The committee is made up of 3 supervisors and 4 community members. The chairperson says it was formed after George Floyd was killed back in 2020. A decision he says passed through the board unanimously.

“I was never notified that they were going to try to dissolve this committee,” said Vincent Miressi, Chair of the Diversity Affairs & Inclusiveness Committee.

He stated that Portage County Executive John Pavelski has been against it from the beginning.

“The first phone conversation we had when he first was elected into office, was that he fully intended to dissolve this committee within one month of him taking office,” said Miressi.

“What we’re actually finding out is that there’s a lot of redundancy that is actually happening,” Pavelski retorted.

Pavelski cited that certain policies the committee is trying to implement are already a part of different organizations, such as health and human services, HR departments, the Salvation Army, and many more.

He added that he was elected to get rid of government oversight as much as possible.

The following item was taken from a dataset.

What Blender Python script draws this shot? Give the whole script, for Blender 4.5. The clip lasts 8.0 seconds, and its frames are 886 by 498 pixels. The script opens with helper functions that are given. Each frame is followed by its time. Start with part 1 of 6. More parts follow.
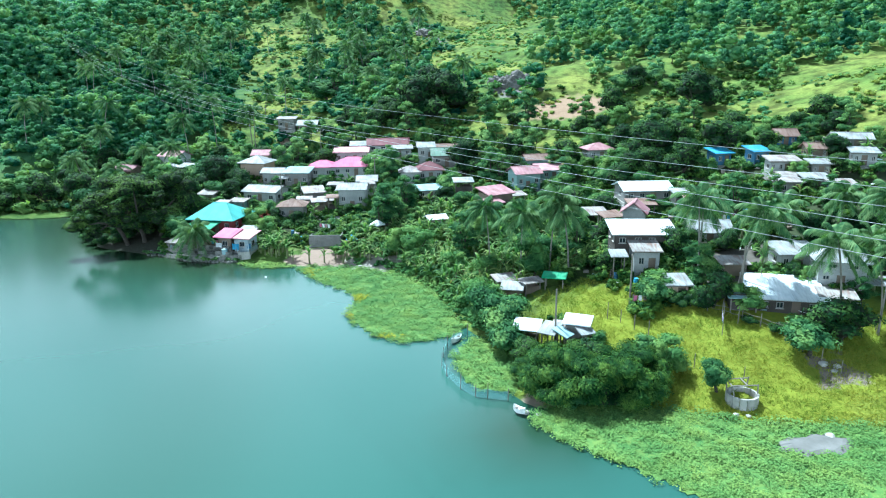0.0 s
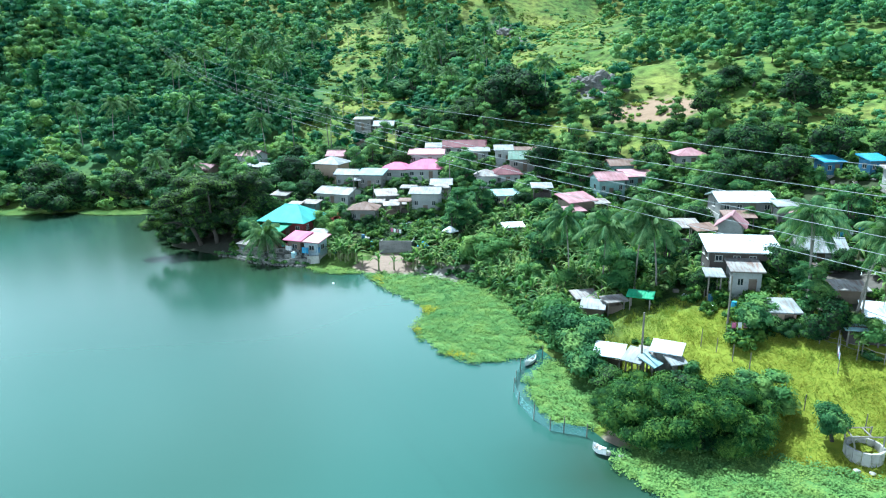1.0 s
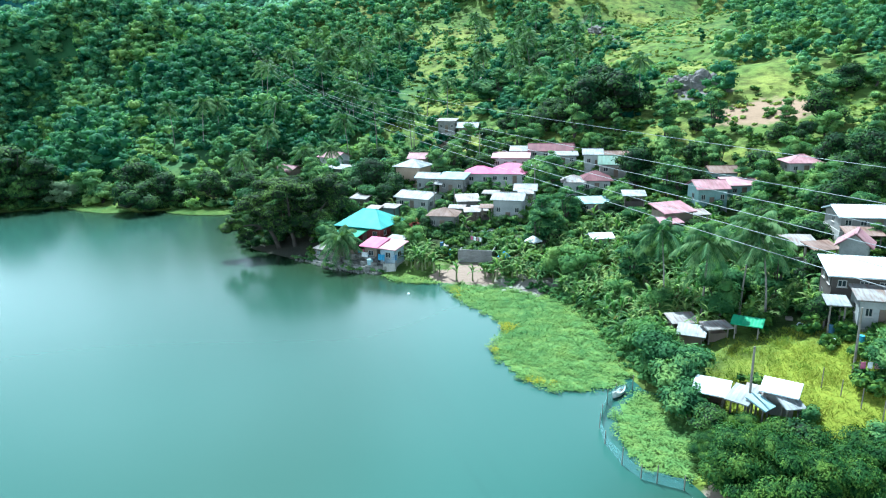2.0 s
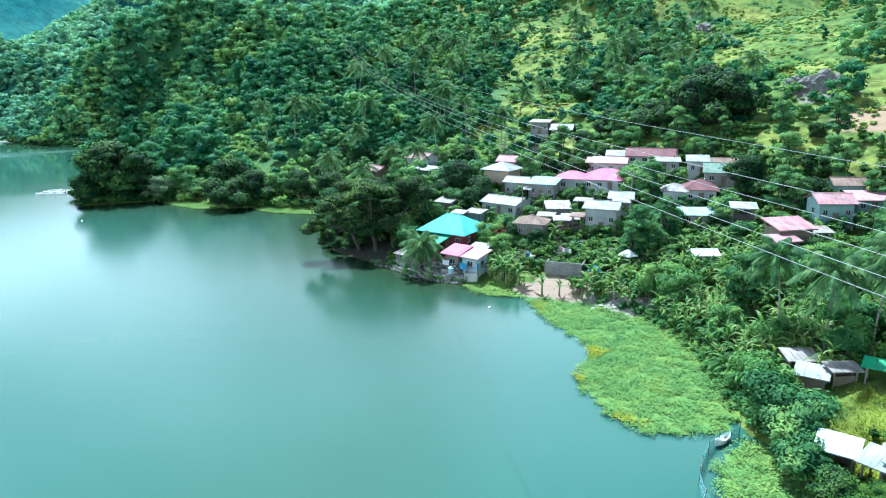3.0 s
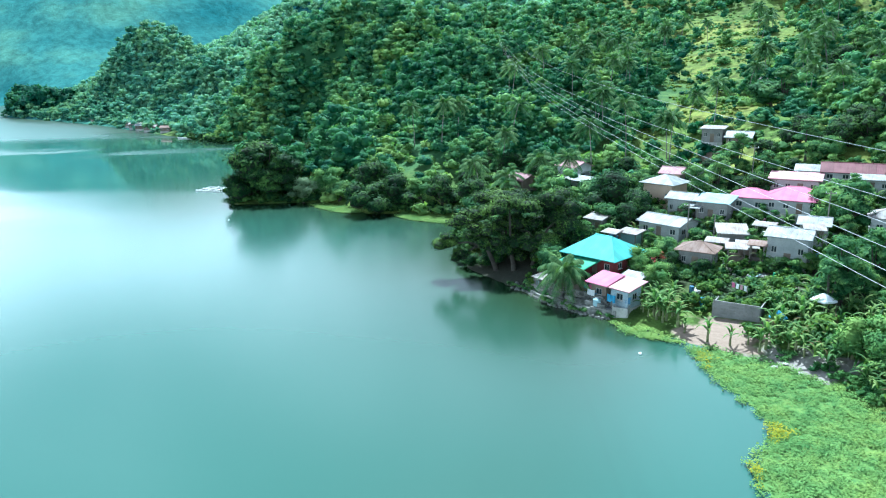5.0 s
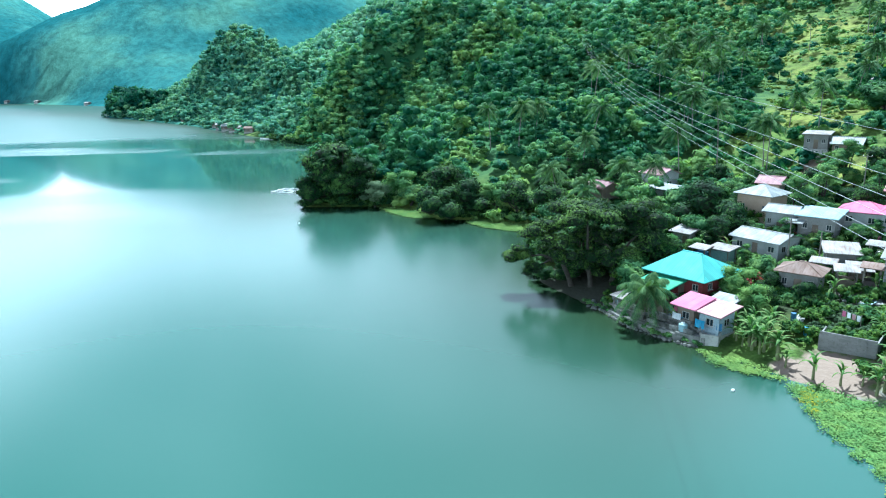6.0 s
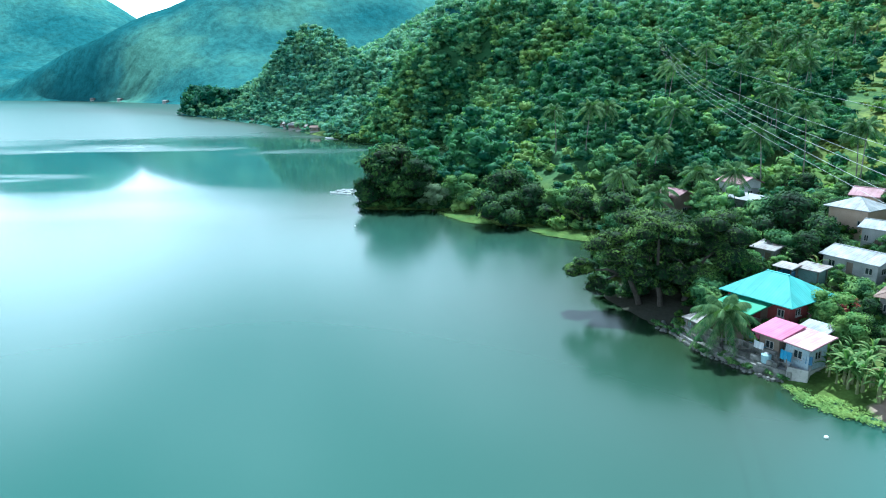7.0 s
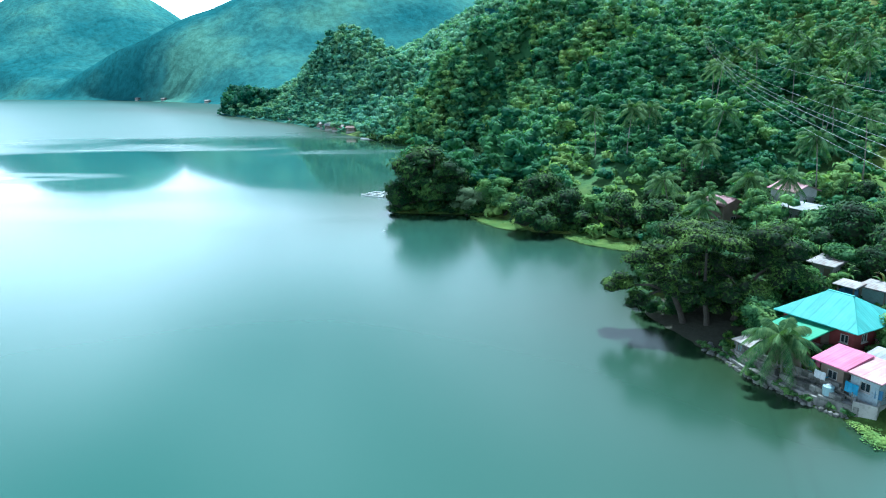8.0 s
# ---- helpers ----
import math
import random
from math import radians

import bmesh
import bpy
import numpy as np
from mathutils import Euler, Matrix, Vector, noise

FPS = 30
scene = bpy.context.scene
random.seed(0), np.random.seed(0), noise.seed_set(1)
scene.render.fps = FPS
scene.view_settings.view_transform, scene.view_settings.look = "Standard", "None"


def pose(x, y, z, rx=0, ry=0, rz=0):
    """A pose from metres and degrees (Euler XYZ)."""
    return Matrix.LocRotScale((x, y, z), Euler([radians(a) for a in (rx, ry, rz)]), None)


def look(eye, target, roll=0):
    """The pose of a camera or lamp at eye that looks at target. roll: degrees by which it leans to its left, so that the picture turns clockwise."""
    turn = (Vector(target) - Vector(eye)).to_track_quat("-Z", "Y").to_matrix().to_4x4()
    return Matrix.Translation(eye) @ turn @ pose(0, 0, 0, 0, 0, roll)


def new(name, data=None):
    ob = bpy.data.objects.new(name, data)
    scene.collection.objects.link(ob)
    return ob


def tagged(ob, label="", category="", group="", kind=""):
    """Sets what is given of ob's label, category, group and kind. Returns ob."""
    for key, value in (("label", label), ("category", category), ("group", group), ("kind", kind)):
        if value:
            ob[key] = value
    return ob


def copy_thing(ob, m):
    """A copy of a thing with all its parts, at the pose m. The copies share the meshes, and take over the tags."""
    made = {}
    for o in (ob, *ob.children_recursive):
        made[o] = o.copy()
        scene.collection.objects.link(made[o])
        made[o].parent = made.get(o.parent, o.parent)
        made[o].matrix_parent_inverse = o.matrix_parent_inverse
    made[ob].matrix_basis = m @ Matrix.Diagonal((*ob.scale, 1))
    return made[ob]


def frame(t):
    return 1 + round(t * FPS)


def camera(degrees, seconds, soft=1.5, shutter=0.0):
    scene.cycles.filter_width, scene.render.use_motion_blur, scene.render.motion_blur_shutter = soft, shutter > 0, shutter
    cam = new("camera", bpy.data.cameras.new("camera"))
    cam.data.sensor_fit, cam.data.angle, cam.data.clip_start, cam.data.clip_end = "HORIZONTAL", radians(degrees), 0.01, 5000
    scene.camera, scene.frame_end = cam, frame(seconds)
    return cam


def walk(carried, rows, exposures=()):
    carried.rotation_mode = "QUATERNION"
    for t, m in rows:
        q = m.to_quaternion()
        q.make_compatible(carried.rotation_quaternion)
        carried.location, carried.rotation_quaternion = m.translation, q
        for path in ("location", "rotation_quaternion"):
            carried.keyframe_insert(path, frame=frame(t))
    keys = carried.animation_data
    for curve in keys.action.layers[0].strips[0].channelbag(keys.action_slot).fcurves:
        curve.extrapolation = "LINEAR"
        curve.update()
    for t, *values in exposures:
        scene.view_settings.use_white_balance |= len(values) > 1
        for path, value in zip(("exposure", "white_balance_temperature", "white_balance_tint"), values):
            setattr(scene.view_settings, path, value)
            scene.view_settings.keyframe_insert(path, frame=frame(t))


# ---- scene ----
cam = camera(65.5, 8.0, soft=1.1)
PATH = [
    (0, (6.344, -50.482, 30.752), (6.633, -48.57, 30.241), -0.6),
    (0.5, (6.759, -47.644, 30.675), (6.939, -45.719, 30.164), -0.6),
    (1, (7.141, -44.701, 30.612), (7.214, -42.768, 30.104), -0.6),
    (1.5, (7.435, -41.728, 30.576), (7.392, -39.794, 30.069), -0.7),
    (1.7, (7.498, -40.534, 30.568), (7.406, -38.601, 30.063), -0.8),
    (2.8, (7.735, -33.751, 30.446), (7.357, -31.852, 29.942), -0.8),
    (3, (7.709, -32.499, 30.442), (7.282, -30.611, 29.94), -0.7),
    (3.5, (7.529, -29.344, 30.419), (6.991, -27.484, 29.919), -0.8),
    (4, (7.192, -26.283, 30.399), (6.559, -24.453, 29.9), -0.8),
    (4.5, (6.634, -23.189, 30.379), (5.895, -21.398, 29.882), -0.8),
    (5, (5.943, -20.094, 30.361), (5.099, -18.349, 29.866), -0.9),
    (5.2, (5.591, -18.879, 30.353), (4.709, -17.153, 29.861), -1.0),
    (6.5, (2.819, -11.235, 30.159), (1.693, -9.655, 29.673), -0.9),
    (7, (1.485, -8.435, 30.05), (0.293, -6.903, 29.567), -0.8),
    (7.5, (0.138, -5.852, 29.939), (-1.108, -4.363, 29.457), -0.8),
    (8, (-1.221, -3.369, 29.879), (-2.496, -1.904, 29.399), -0.7),
]
walk(cam, [(t, look(eye, aim, roll)) for t, eye, aim, roll in PATH], [(0.0, 1.45, 4880, -5), (4.0, 1.60, 4860, -4), (8.0, 1.26, 4720, -4)])
# ---- lie of the land ----
SHORE = [(60, -200), (78, -110), (92, -60), (80, -32), (62, -10), (51, -2.5), (41, 0), (30, 6.5), (24, 5), (21.5, 8), (25, 14), (24, 21), (21, 25),
         (19, 32), (18, 42), (14, 51), (8, 55.5), (0, 58), (-6, 60.5), (-9.5, 61), (-14, 63), (-21.5, 66.5), (-28.5, 71.5),
         (-37, 77), (-45, 95), (-53, 111), (-68, 112.5), (-76, 109.5), (-86, 114.5), (-97, 116), (-112, 107),
         (-121, 115), (-126, 135), (-134, 165), (-160, 210), (-190, 235), (-227, 229), (-265, 243), (-313, 262),
         (-405, 301), (-485, 325), (-580, 350), (-598, 362), (-600, 400), (-640, 470), (-842, 516), (-1000, 540), (-1145, 547)]
FAR = [(-1317, 536), (-1800, 430), (-2600, 250), (-2600, -1500), (40, -1500)]


def smooth(a, b, v):
    q = np.clip((v - a) / (b - a), 0, 1)
    return q * q * (3 - 2 * q)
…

“To make it more efficient, make it more economical, make it more responsive to the taxpayers, constituents, to the people that elected me,” Pavelski said.

“We need to be doing this work as well. Evaluating our policies and how we’re providing services for people, making sure it’s fair and equitable for all of Portage County residents,” said Miressi.

The committee’s main goal, as Miressi says, is looking at the gaps in current policies put in place and figuring out how to best serve the community and marginalized populations.

“Diversity does go beyond skin color, but we can’t ignore the fact that the people making all the decisions are primarily white,” said Miressi. “I have hope that our county board will do the right thing, I really do.”

“I think we do a pretty good job of giving opportunities,” Pavelski stated. “Are some people racist? Of course. Are you going to stop that? No.”

Miressi believes that the county board and executive don’t want to have these conversations.

On Thursday evening, the Diversity & Inclusiveness Committee was set to discuss the dissolvement of the committee, but a decision likely won’t be made until it goes to the County Board meeting on August 15.